After spending weeks, maybe months, investing countless hours in reviewing resumes and interviewing candidates, you’ll want to make sure that the number one candidate who’s accepted the position doesn’t change their mind.
While most professionals who sign an offer letter follow through on their commitment, don’t assume that everything will go smoothly. Things happen.
Once the resignation has been tendered, your new hire is suddenly in limbo, a “Man without a country”. It can be an uncomfortable position for them:
- Workplace “friends” may no longer be so friendly.
- Everyone begins to ask, “Why are you leaving?”
- The work day seems to never end.
- They’re no longer invited to meetings, nor involved with future projects.
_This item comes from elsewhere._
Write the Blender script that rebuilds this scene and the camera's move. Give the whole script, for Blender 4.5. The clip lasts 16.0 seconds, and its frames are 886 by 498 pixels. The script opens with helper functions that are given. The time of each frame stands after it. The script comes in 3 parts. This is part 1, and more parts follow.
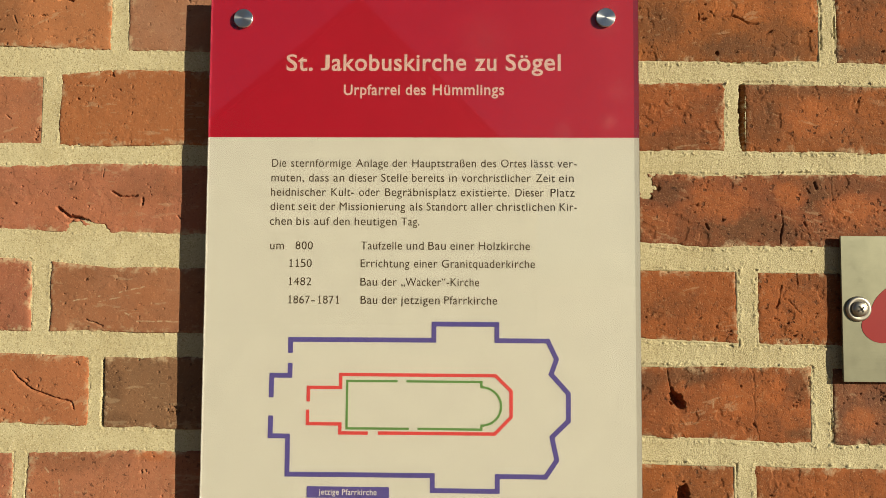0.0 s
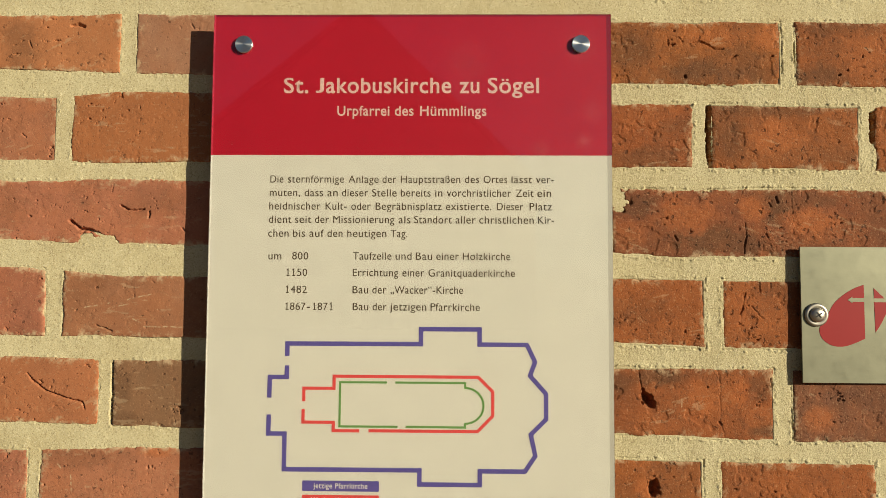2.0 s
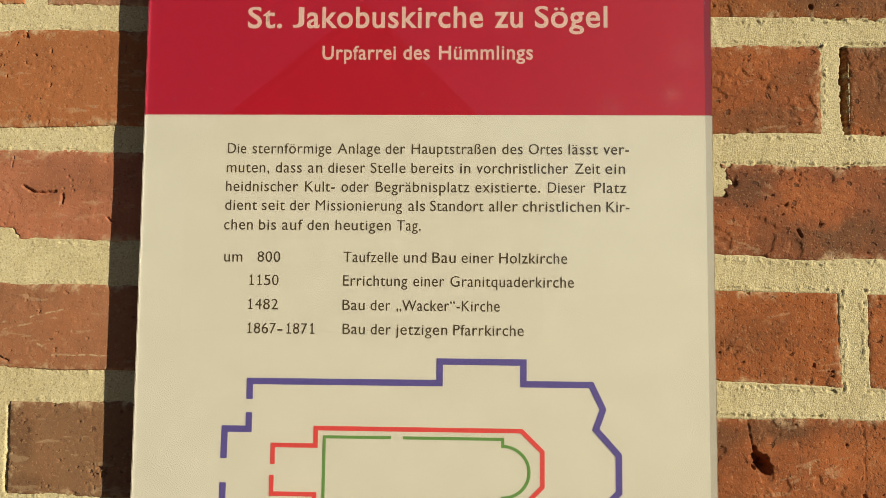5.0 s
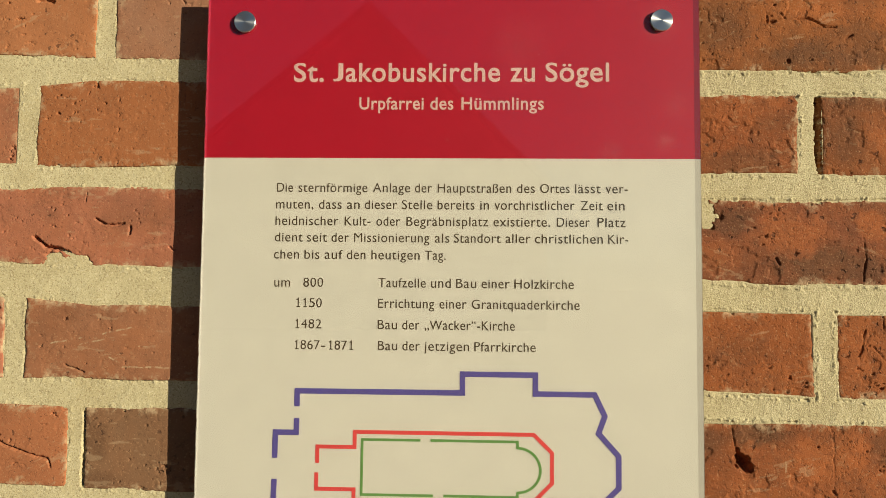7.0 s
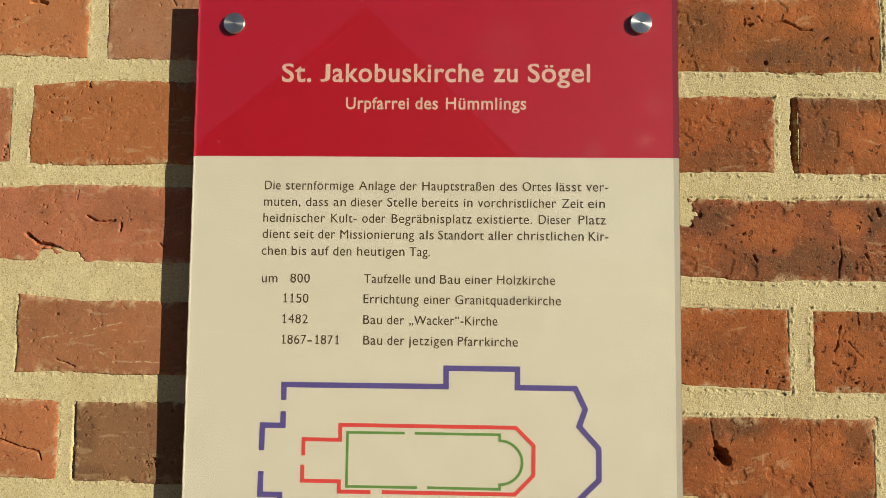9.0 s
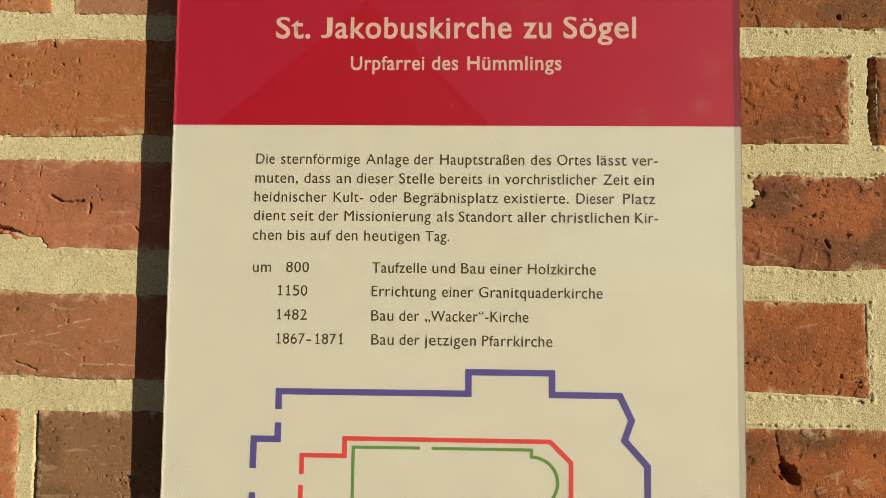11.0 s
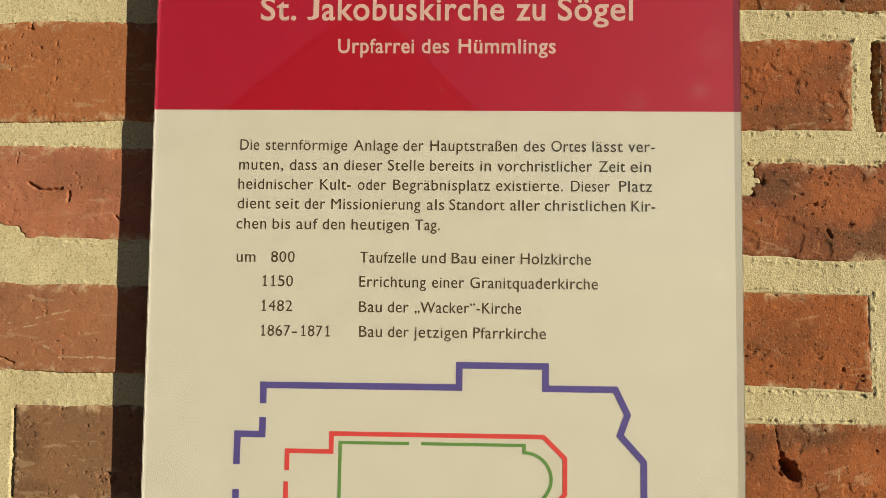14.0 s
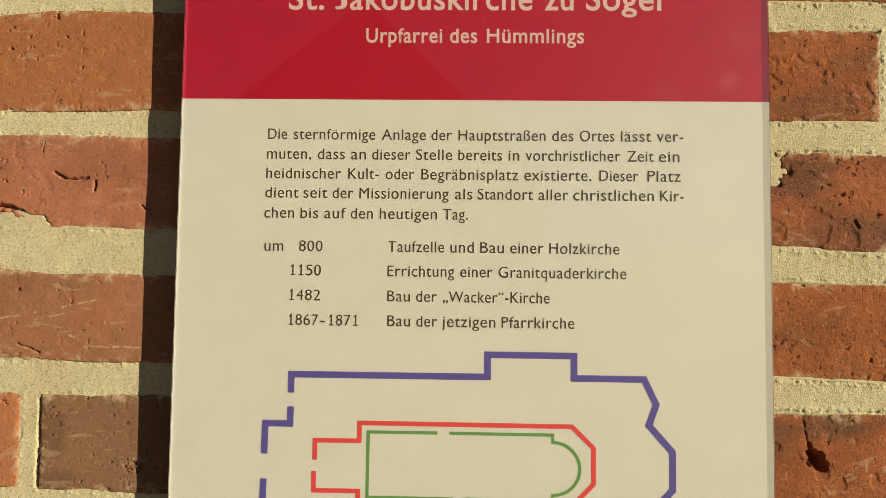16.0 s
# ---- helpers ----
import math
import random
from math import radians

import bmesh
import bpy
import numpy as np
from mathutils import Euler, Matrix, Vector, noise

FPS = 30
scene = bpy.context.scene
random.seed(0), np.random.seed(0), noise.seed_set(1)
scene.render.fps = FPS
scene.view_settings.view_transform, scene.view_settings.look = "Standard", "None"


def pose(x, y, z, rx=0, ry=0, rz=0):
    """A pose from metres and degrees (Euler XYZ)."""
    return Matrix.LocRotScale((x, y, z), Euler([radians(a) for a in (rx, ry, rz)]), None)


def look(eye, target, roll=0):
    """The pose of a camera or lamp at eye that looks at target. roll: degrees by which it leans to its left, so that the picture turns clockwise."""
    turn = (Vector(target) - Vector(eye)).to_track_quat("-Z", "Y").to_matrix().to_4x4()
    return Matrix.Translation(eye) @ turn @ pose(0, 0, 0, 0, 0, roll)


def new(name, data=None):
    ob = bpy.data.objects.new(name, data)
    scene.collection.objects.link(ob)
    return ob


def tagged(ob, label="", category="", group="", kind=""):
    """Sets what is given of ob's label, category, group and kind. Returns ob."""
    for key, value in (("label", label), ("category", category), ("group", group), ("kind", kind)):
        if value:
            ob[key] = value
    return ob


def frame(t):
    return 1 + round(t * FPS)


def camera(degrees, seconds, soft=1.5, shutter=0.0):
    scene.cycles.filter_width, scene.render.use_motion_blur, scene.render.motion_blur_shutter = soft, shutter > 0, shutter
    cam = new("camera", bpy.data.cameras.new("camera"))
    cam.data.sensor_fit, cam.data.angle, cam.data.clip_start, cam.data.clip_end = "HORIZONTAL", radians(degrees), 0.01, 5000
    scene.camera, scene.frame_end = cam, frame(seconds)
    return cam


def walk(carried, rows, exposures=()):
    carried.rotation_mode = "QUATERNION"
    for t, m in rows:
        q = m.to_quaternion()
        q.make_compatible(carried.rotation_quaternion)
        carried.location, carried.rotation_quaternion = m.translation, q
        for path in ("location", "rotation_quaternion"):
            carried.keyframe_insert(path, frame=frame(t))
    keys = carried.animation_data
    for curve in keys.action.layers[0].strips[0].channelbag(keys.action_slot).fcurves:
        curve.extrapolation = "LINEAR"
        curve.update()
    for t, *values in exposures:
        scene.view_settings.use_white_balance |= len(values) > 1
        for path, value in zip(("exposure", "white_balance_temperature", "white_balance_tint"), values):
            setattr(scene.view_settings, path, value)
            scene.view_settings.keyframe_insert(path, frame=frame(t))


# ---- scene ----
cam = camera(67.0, 16.0, soft=0.75)
PATH = [
    (0, (0.0293, 0.0067, 1.4776), (-0.0111, 2.0038, 1.5782), 0.34),
    (0.5, (0.0336, -0.0023, 1.4738), (-0.0113, 1.9948, 1.5724), 0.38),
    (1, (0.0427, -0.0162, 1.4761), (0.0010, 1.9811, 1.5705), 0.32),
    (1.5, (0.0428, -0.0291, 1.4799), (0.0057, 1.9671, 1.5965), 0.30),
    (2, (0.0414, -0.0347, 1.4813), (0.0038, 1.9618, 1.5932), 0.32),
    (2.5, (0.0355, -0.0301, 1.4775), (0.0001, 1.9658, 1.5997), 0.31),
    (3, (0.0253, -0.0165, 1.4764), (-0.0171, 1.9791, 1.6020), 0.45),
    (5.5, (0.0237, 0.1576, 1.4925), (-0.0343, 2.1532, 1.6111), 0.54),
    (6, (0.0083, 0.1547, 1.4966), (-0.0512, 2.1513, 1.5970), 0.59),
    (6.5, (-0.0050, 0.1132, 1.5011), (-0.0714, 2.1099, 1.5948), 0.55),
    (7, (0.0123, 0.0796, 1.5061), (-0.0549, 2.0754, 1.6179), 0.55),
    (7.5, (0.0188, 0.0742, 1.5023), (-0.0492, 2.0699, 1.6143), 0.47),
    (8, (0.0148, 0.0742, 1.5056), (-0.0504, 2.0701, 1.6157), 0.47),
    (8.5, (0.0183, 0.0699, 1.5044), (-0.0472, 2.0655, 1.6197), 0.53),
    (9, (0.0224, 0.0699, 1.4998), (-0.0372, 2.0651, 1.6250), 0.62),
    (9.5, (0.0161, 0.0856, 1.4955), (-0.0441, 2.0808, 1.6201), 0.60),
    (12, (0.0059, 0.1548, 1.4964), (-0.0510, 2.1509, 1.6074), 0.60),
    (12.5, (0.0098, 0.1548, 1.4935), (-0.0458, 2.1508, 1.6056), 0.58),
    (13, (0.0088, 0.1540, 1.4914), (-0.0470, 2.1504, 1.5968), 0.58),
    (13.5, (0.0142, 0.1533, 1.4947), (-0.0418, 2.1495, 1.6055), 0.61),
    (14, (0.0112, 0.1555, 1.4924), (-0.0425, 2.1520, 1.5971), 0.64),
    (14.5, (0.0039, 0.1533, 1.4900), (-0.0482, 2.1495, 1.6024), 0.68),
    (15, (0.0013, 0.1528, 1.4908), (-0.0506, 2.1493, 1.5981), 0.71),
    (15.5, (0.0005, 0.1538, 1.4864), (-0.0481, 2.1496, 1.6061), 0.73),
    (16, (-0.0067, 0.1558, 1.4847), (-0.0574, 2.1522, 1.5944), 0.75),
]
walk(cam, [(t, look(eye, target, roll)) for t, eye, target, roll in PATH],
     exposures=((0, 0.35), (3, 0.34), (6, 0.32), (9.5, 0.31), (12, 0.28), (16, 0.28)))

# ---- world, sun, exposure ----
SUN_WAY = Vector((-0.0292, 0.0188, -0.0080)).normalized()
world = bpy.data.worlds.new("sky")
scene.world = world
world.use_nodes = True
wn = world.node_tree.nodes
sky = wn.new("ShaderNodeTexSky")
sky.sky_type, sky.sun_disc = "NISHITA", False
sky.ozone_density, sky.dust_density = 4.0, 0.05
sky.sun_elevation = math.asin(-SUN_WAY.z)
sky.sun_rotation = math.atan2(-SUN_WAY.x, -SUN_WAY.y)
wn["Background"].inputs["Strength"].default_value = 0.033
world.node_tree.links.new(sky.outputs[0], wn["Background"].inputs["Color"])
sun_data = bpy.data.lights.new("sun", "SUN")
sun_data.energy, sun_data.angle, sun_data.color = 4.9, radians(0.55), (1.0, 0.872, 0.645)
sun = new("sun", sun_data)
sun.matrix_world = look((3, -2, 3), Vector((3, -2, 3)) + SUN_WAY)

# ---- helpers for building ----
WALL_Y = 0.585      # brick face
PRINT_Y = 0.5662    # printed face of the sign
GLASS_Y = 0.5650    # front of the acrylic


def mesh_of(name, co, faces):
    """A mesh from an (n, 3) array and an (m, 4) array of quads."""
    me = bpy.data.meshes.new(name)
    co, faces = np.asarray(co, np.float32), np.asarray(faces, np.int32)
    me.vertices.add(len(co))
    me.vertices.foreach_set("co", co.ravel())
    me.loops.add(faces.size)
    me.loops.foreach_set("vertex_index", faces.ravel())
    me.polygons.add(len(faces))
    me.polygons.foreach_set("loop_start", np.arange(len(faces), dtype=np.int32) * faces.shape[1])
    me.update(calc_edges=True)
    me.validate()
    return me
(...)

- Family members may resist change such as relocating, causing stress for your hire.
You want to make sure that your new hires don’t feel like they’re stuck “between a rock and a hard place.”
Paving the way:
- Find out when a candidate will tender the resignation and follow up to make sure that it happened. Share personal experiences you may have had when resigning.
- Stay in contact. Encourage company leadership and new coworkers to make contact via personal calls and emails. Crank up the neighborhood welcoming committee.
- Be ready with a plan if the current employer makes a counter offer. Counter offers come in the form of more money, promises of a better future, and appeals to one’s emotions of guilt and loyalty.
- Invite your new hires to company functions that may be scheduled prior to their start date.
- Announce their addition to your team through a press release and on the website—with their permission, of course.
Remember, maintaining contact during the transition period is cheap insurance against repeating a search.